The Infrasub-12 Pro subwoofer is a self-powered sub based on a 12-inch front-firing driver with a truly substantial foam suspension ring, enabling a significantly long throw. Its solid enclosure is made of ¾-inch MDF and measures 15.5 inches high by 18 inches wide by 16 inches deep. The enclosure is magnetically shielded due to the driver's particularly massive magnet, and it has a removable black nylon grille cloth mounted on a wood frame. It weighs 56 pounds, largely due to the speaker's magnet and the internal amplifier. The amp produces a healthy 400W and marries nicely with the low-frequency driver. One particularly nice feature of this subwoofer is its I/O. There are six balanced XLR inputs and six balanced XLR outputs. Five of the outputs represent their corresponding inputs after the insertion of a highpass filter — instant 5.1 bass management. The sixth output represents the Infra subwoofer output for connection of another subwoofer. This Infra output is not just a lowpass filtered output, either; it represents the output of Bag End's proprietary Infra circuitry, which I'll discuss. The highpass filter causes the signal to roll off to 3 dB down at 130 Hz and to 6 dB down at 95 Hz, exhibiting a slope of 12dB/octave. The level of the five highpass-filter outputs is at unity gain, and the single Infra output represents the filtered and processed summation of all inputs.

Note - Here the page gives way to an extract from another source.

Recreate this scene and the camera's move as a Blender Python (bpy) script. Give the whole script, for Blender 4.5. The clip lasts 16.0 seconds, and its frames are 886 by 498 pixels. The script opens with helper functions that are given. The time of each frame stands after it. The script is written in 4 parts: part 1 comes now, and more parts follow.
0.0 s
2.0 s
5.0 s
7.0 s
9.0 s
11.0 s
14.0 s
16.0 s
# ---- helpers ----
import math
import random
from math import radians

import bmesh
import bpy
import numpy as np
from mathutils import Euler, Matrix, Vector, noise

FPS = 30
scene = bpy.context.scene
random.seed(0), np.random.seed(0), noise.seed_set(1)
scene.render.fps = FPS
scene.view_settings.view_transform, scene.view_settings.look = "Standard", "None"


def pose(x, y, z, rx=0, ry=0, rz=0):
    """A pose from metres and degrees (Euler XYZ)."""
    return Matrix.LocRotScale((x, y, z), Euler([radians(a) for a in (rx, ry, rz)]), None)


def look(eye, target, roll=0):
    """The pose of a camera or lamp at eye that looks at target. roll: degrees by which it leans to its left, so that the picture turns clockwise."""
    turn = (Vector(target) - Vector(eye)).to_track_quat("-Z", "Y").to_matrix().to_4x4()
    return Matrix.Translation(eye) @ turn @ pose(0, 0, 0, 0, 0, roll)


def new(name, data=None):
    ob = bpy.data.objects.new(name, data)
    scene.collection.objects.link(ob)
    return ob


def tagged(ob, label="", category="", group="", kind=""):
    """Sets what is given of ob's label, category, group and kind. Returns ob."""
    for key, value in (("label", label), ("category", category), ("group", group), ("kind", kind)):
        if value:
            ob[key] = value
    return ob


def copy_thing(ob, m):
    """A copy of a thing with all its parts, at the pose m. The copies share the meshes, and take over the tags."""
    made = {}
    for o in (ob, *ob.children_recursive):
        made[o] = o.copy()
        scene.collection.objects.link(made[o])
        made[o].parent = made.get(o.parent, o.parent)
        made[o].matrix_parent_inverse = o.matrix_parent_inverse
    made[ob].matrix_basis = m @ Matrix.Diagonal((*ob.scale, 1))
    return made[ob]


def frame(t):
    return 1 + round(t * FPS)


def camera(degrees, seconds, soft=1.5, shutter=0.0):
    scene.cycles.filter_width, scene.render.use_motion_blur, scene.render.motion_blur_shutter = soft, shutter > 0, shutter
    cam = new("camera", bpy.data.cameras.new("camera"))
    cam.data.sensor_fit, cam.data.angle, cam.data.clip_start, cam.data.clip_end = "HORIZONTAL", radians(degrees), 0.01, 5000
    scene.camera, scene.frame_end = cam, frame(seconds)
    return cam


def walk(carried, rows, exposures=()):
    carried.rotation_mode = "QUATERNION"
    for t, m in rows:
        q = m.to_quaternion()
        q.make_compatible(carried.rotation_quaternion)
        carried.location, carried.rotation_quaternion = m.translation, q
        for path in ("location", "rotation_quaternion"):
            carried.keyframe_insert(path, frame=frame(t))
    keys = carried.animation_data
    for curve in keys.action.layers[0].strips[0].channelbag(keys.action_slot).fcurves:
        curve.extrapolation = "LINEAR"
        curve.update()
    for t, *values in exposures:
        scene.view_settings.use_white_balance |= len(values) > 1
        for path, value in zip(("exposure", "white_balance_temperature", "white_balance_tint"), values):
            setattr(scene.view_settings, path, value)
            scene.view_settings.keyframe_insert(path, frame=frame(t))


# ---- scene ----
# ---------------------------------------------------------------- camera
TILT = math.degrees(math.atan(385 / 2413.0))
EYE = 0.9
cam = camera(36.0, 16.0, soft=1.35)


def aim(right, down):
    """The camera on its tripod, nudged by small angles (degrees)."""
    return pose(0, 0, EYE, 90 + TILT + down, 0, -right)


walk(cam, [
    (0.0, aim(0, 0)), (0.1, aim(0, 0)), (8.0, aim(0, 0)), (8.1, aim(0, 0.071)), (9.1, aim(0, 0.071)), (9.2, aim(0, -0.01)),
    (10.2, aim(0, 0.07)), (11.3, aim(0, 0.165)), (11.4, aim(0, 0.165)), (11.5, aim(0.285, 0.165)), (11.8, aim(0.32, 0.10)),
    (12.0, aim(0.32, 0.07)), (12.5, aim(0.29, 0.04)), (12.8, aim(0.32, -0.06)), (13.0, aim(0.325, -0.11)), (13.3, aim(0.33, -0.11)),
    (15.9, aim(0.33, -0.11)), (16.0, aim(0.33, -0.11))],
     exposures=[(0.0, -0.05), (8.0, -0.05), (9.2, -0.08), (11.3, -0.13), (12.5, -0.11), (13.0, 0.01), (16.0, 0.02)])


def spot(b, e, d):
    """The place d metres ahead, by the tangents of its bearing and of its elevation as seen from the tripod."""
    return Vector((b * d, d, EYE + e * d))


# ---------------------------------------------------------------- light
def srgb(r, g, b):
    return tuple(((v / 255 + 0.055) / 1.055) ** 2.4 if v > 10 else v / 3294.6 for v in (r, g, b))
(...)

The Bag End Infra technology is a sophisticated way of ensuring that the lowest lows are reproduced for you. The Infra dual integrator is a circuit that boosts low frequencies below resonance. All speakers naturally roll off in the low end, but this circuit emphasizes the lowest frequencies more as the frequency gets lower. For instance, it takes a certain amount of amplification to cause the driver to reproduce 20 Hz at a certain level. It takes much more amplification to cause that same driver to reproduce 10 Hz, and that is precisely what is accomplished by Infra. Strictly speaking, there is no true lowpass filter. The Infra dual integrator accomplishes the task of feeding the appropriately band-restricted signal to the driver. One positive result of this mechanism is the elimination of the long variable delay normally associated with a true lowpass filter. Thus, the acoustical output of the subwoofer is time-aligned with the output of the associated high-end system. The bass is also thus rendered tighter psychoacoustically. The dispersion of low-frequency energy is perceived to be tighter, better time-aligned and more consistent throughout its range.

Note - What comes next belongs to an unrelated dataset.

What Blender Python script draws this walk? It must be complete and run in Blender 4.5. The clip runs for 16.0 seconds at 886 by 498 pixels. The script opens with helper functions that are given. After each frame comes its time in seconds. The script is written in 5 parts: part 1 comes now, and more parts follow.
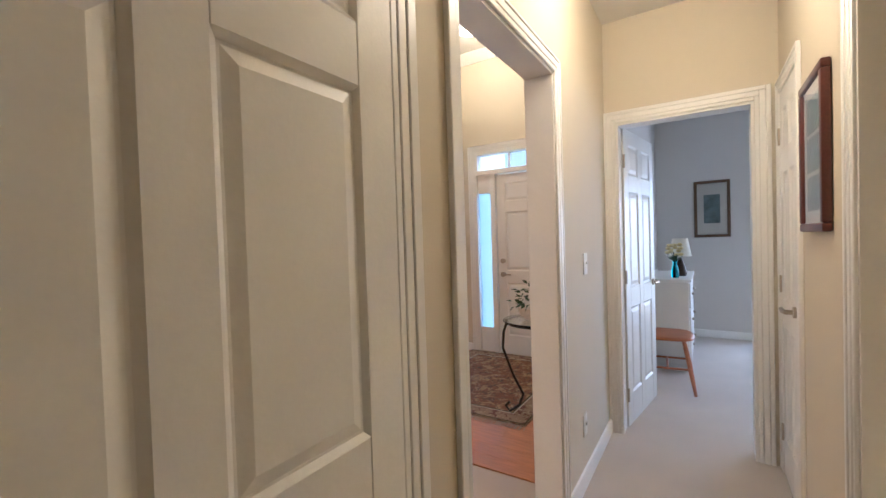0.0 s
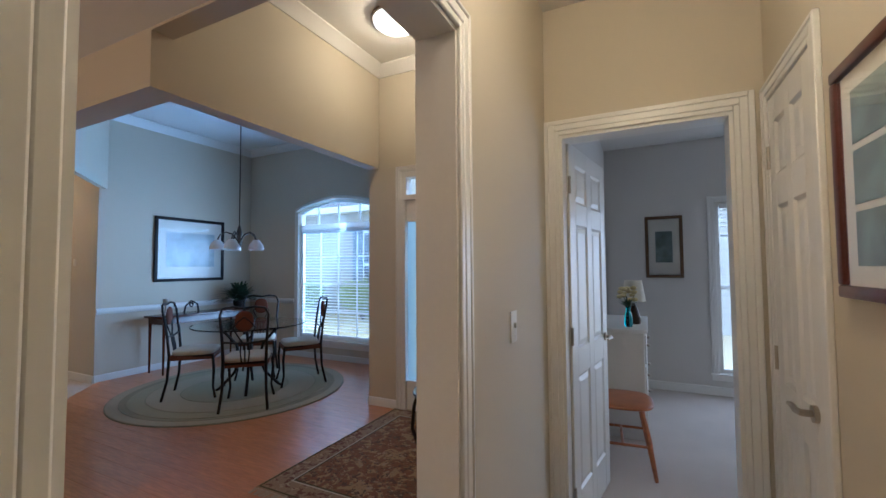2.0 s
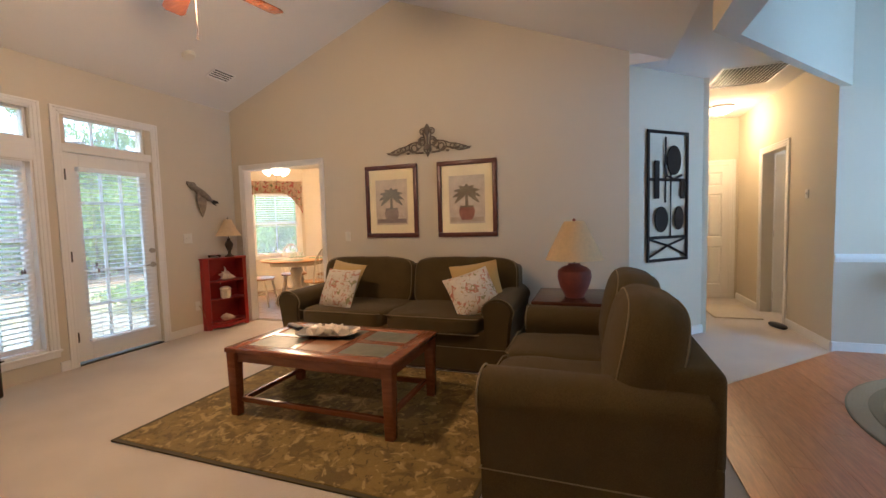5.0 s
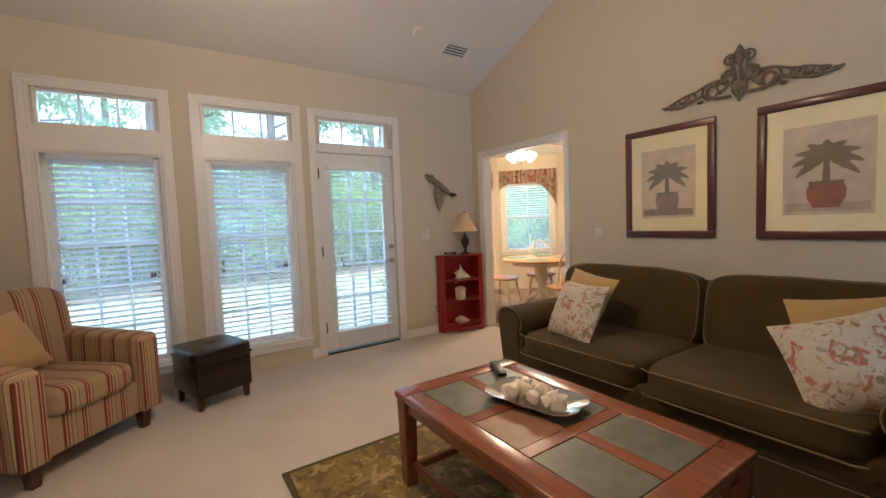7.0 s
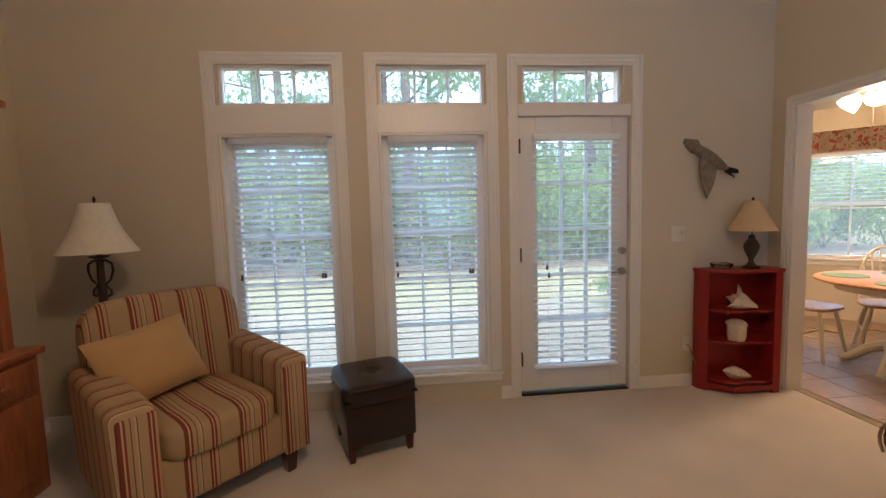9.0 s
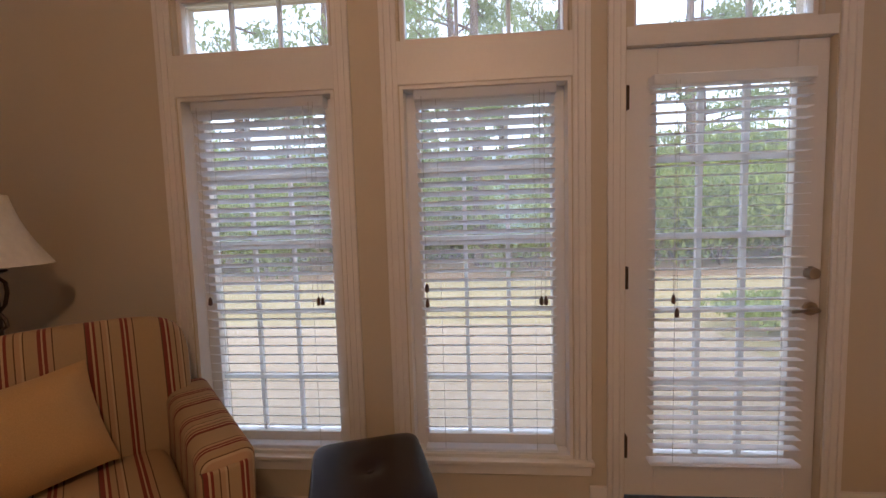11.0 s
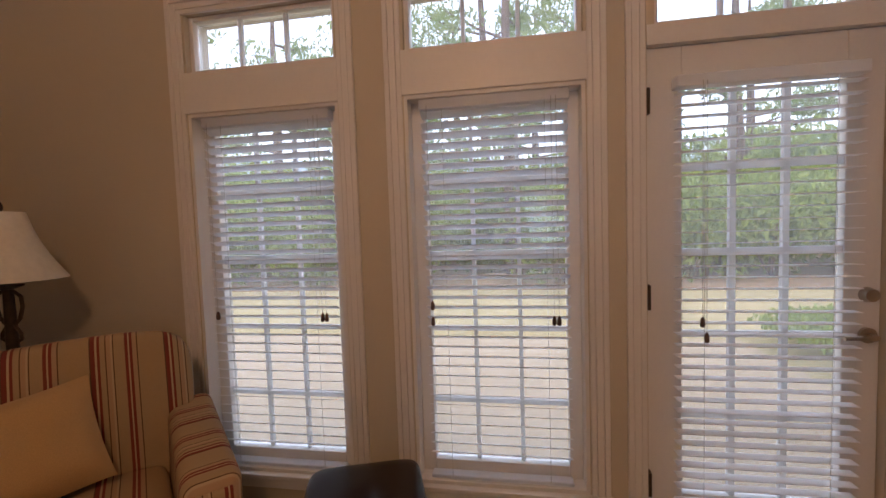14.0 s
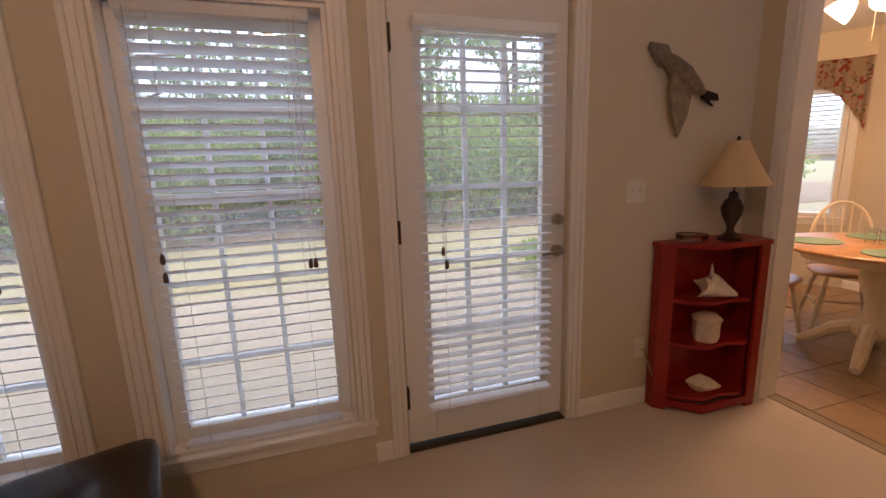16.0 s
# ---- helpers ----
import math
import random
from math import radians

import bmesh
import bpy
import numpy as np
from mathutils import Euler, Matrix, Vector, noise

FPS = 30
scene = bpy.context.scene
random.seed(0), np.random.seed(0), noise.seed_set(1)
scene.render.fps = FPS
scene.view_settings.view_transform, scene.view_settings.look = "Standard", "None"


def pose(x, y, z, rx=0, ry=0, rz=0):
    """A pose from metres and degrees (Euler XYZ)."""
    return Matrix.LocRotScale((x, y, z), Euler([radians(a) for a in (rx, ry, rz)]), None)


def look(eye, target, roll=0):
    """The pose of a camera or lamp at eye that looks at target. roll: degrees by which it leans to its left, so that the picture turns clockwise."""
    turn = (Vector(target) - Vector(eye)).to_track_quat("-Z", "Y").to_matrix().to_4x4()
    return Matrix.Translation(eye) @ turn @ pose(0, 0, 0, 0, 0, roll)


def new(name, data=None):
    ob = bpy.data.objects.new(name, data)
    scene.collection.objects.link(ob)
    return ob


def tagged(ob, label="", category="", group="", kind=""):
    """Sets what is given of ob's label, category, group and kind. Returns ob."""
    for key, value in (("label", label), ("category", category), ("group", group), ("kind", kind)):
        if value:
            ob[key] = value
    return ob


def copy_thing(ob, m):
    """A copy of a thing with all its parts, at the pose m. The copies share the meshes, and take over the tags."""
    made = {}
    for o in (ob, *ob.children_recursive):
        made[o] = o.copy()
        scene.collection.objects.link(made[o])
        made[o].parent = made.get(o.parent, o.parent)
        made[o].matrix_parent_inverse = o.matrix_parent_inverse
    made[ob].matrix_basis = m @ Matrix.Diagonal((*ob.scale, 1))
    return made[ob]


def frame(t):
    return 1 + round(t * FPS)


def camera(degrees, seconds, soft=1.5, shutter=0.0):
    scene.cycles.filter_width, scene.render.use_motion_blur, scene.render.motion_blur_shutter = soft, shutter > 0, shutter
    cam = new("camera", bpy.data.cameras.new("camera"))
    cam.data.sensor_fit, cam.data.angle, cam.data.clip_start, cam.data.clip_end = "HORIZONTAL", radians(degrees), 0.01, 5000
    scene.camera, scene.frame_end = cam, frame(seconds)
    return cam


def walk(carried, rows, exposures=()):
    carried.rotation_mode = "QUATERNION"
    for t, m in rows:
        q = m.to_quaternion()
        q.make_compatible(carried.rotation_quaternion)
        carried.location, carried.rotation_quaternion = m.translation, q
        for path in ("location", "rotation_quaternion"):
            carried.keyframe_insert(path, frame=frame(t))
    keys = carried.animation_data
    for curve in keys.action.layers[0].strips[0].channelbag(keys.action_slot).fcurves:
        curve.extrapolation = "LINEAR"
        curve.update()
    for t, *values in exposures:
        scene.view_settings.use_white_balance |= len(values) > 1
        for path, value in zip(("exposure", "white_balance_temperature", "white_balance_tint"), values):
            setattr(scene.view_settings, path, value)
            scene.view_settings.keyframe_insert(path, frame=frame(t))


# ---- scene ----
cam = camera(93.9, 16.0)
PATH = [
    (0, (1.878, 1.332, 1.316), (0.805, 3.019, 1.274), -1.8),
    (0.5, (1.843, 1.616, 1.352), (1.214, 3.511, 1.467), -0.5),
    (1, (1.781, 1.887, 1.38), (1.391, 3.841, 1.55), 0.4),
    (1.5, (1.78, 2.045, 1.364), (1.245, 3.965, 1.527), 0.2),
    (2, (1.773, 2.139, 1.385), (0.889, 3.931, 1.474), -0.4),
    (2.5, (1.72, 2.212, 1.348), (0.462, 3.767, 1.324), -1.2),
    (3, (1.61, 2.368, 1.314), (0.009, 3.564, 1.229), -1.8),
    (3.5, (1.362, 2.551, 1.329), (-0.501, 3.269, 1.213), -2.0),
    (4, (1.078, 2.706, 1.302), (-0.914, 2.827, 1.163), -2.2),
    (4.2, (0.978, 2.757, 1.294), (-1.016, 2.676, 1.155), -2.1),
    (6.3, (-0.435, 2.584, 1.308), (-1.986, 1.328, 1.179), -1.6),
    (6.5, (-0.514, 2.483, 1.325), (-1.993, 1.143, 1.193), -1.8),
    (7, (-0.752, 2.218, 1.314), (-1.862, 0.559, 1.183), -2.2),
    (7.5, (-0.902, 1.926, 1.325), (-1.583, 0.05, 1.189), -2.0),
    (8, (-0.963, 1.584, 1.367), (-1.329, -0.377, 1.222), -1.1),
    (8.2, (-0.999, 1.47, 1.377), (-1.283, -0.503, 1.213), -1.0),
    (10.3, (-1.464, 0.309, 1.337), (-1.549, -1.682, 1.172), -2.4),
    (10.5, (-1.451, 0.206, 1.324), (-1.456, -1.787, 1.164), -2.3),
    (11, (-1.402, -0.025, 1.357), (-1.235, -2.012, 1.199), -1.7),
    (11.5, (-1.401, -0.135, 1.321), (-1.083, -2.088, 1.03), -1.4),
    (12, (-1.44, -0.144, 1.264), (-1.04, -2.07, 0.899), -1.5),
    (12.5, (-1.508, -0.173, 1.278), (-1.054, -2.096, 0.969), -1.9),
    (13, (-1.544, -0.172, 1.373), (-1.047, -2.099, 1.182), -2.2),
    (13.5, (-1.539, -0.16, 1.39), (-1.045, -2.093, 1.249), -2.2),
    (14, (-1.521, -0.133, 1.378), (-1.186, -2.102, 1.265), -1.9),
    (14.5, (-1.645, -0.135, 1.424), (-1.765, -2.128, 1.31), -1.9),
    (15, (-1.716, -0.134, 1.421), (-2.229, -2.055, 1.209), -2.3),
    (15.5, (-1.745, -0.151, 1.33), (-2.411, -2.003, 0.975), -2.5),
    (16, (-1.739, -0.168, 1.321), (-2.292, -2.052, 0.943), -2.0),
]
EXPOSURES = [(0, 1.92, 4600, 14), (0.7, 1.08, 4300, 15), (1.2, .85, 4400, 16), (2.0, .92, 4650, 12), (2.5, 1.08, 4800, 10), (3.0, 1.28, 4800, 12), (3.5, 1.4, 4650, 11), (4.2, 1.55, 5250, 10), (6.3, 1.55, 4750, 6), (7.0, 1.45, 4600, 3), (7.6, 1.36, 4500, 3), (8.2, 1.24, 4550, 3), (10.3, .75, 5800, 24), (10.7, .68, 5800, 24), (11, .6, 5800, 24), (11.6, .75, 5900, 26), (12.4, .75, 5950, 26), (13, .6, 5950, 26), (14.5, .53, 5950, 26), (15, .52, 5900, 25), (16, .62, 5850, 25)]
walk(cam, [(t, look(eye, target, roll)) for t, eye, target, roll in PATH], EXPOSURES)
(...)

The published frequency response of the Infrasub-12 subwoofer is 8 Hz to 95 Hz. There is a continuously variable level control for this sub, enabling the tuning of the system to the acoustical specifics of your studio and monitoring system. There's also a 10dB attenuator on the sub's number 6 input. The sub's lowest frequency can be switched from 8 Hz to 20 Hz, depending upon your needs. A dynamic filter circuit affords protection to the system, allowing you to monitor near the maximum level available without fear of damaging the driver or experiencing distortion. What's slick about this is that it doesn't just slam the entire subwoofer signal with a hard limiter; it limits only the lowest frequencies, which are inherently the most likely to do damage to the driver or cause audible distortion. This circuit effectively conceals an overload. The truth is, however, that it reduces the audible level of the lowest frequencies, which results in an inaccurate representation. For the benefit of mixing engineers in critical situations, Bag End provides a visual indicator that shows when the filtering is engaged. In most mix-monitoring scenarios, the circuit is not going to engage frequently unless the system is constantly pushed to its limits with excessive subbass program. The indicator LED is provided as a truth-in-advertising-type courtesy to discriminating engineers who really want to know the absolute truth about what's happening in the deep bass.


I set up this system in my control room and powered the M6s with the excellent Hafler TransNova P7000 amplifier. I sat down and listened to a broad selection of music from virtually all genres. I also fired up the Native Instruments Reaktor synthesizer to check out the superdeep bass of the subwoofer — which frightened my son and pissed off my wife! In my environment, I am very accustomed to my own monitors, on which I have tilted up the high-end response a bit. As a result, the M6s seemed a bit dull, but after listening for a while, I realized that I probably just have too much high end happening on my own monitors. One of the big reasons that I reached this conclusion is that I found the M6s to be far less fatiguing in the high end. The neodymium high-frequency drivers smoothly and pleasantly represent the highs; transient signals like hi-hats and other percussive elements are crisp without being brittle. Even after listening for quite a while, I had no significant fatigue, but I eventually realized that I was perceiving a slight bump right in the mids. It's definitely not a deal breaker for me, because it's not an overtly pronounced bump. I also perceived a slight lack of warmth in the low mids. The energy is being dispersed there, but it just didn't have that warm glow in that range. In defense of the monitor, however, this is really a result of its accuracy. The low mids are presented precisely as they really are, without coloration. It's funny how coloration has come to be accepted and even appreciated. But that's the point: These speakers tell it like it is.

The subwoofer is simply brilliant — no surprise — this is what Bag End is known for. The bass is deep and full while at the same time being tight. No resonant tubbiness is happening here. It's deep and punchy. Did I mention that it's deep? I cannot stress that point enough. It is simply deep. You've heard good subwoofers, but you haven't heard one like this.

Overall, the Infrasub-12 Pro and M6 combination is truly excellent. Across the frequency spectrum, the energy dispersion is consistent and pleasant. In particular, it's very revealing in the low end, which is important in today's electronic music. Bearing the price in mind, this is a solid system that I recommend considering. As a matter of fact, I prefer this to my own 2.1 monitoring system, which is quite good. Do I have to send it back?

Product Summary


M6 > $596 (each)

Infrasub-12 Pro > $1,980

Pros: Tight, full, deep bass. Accurate throughout frequency spectrum.

Cons: Amplifier required for M6. Almost too accurate; no warmth in the low mids.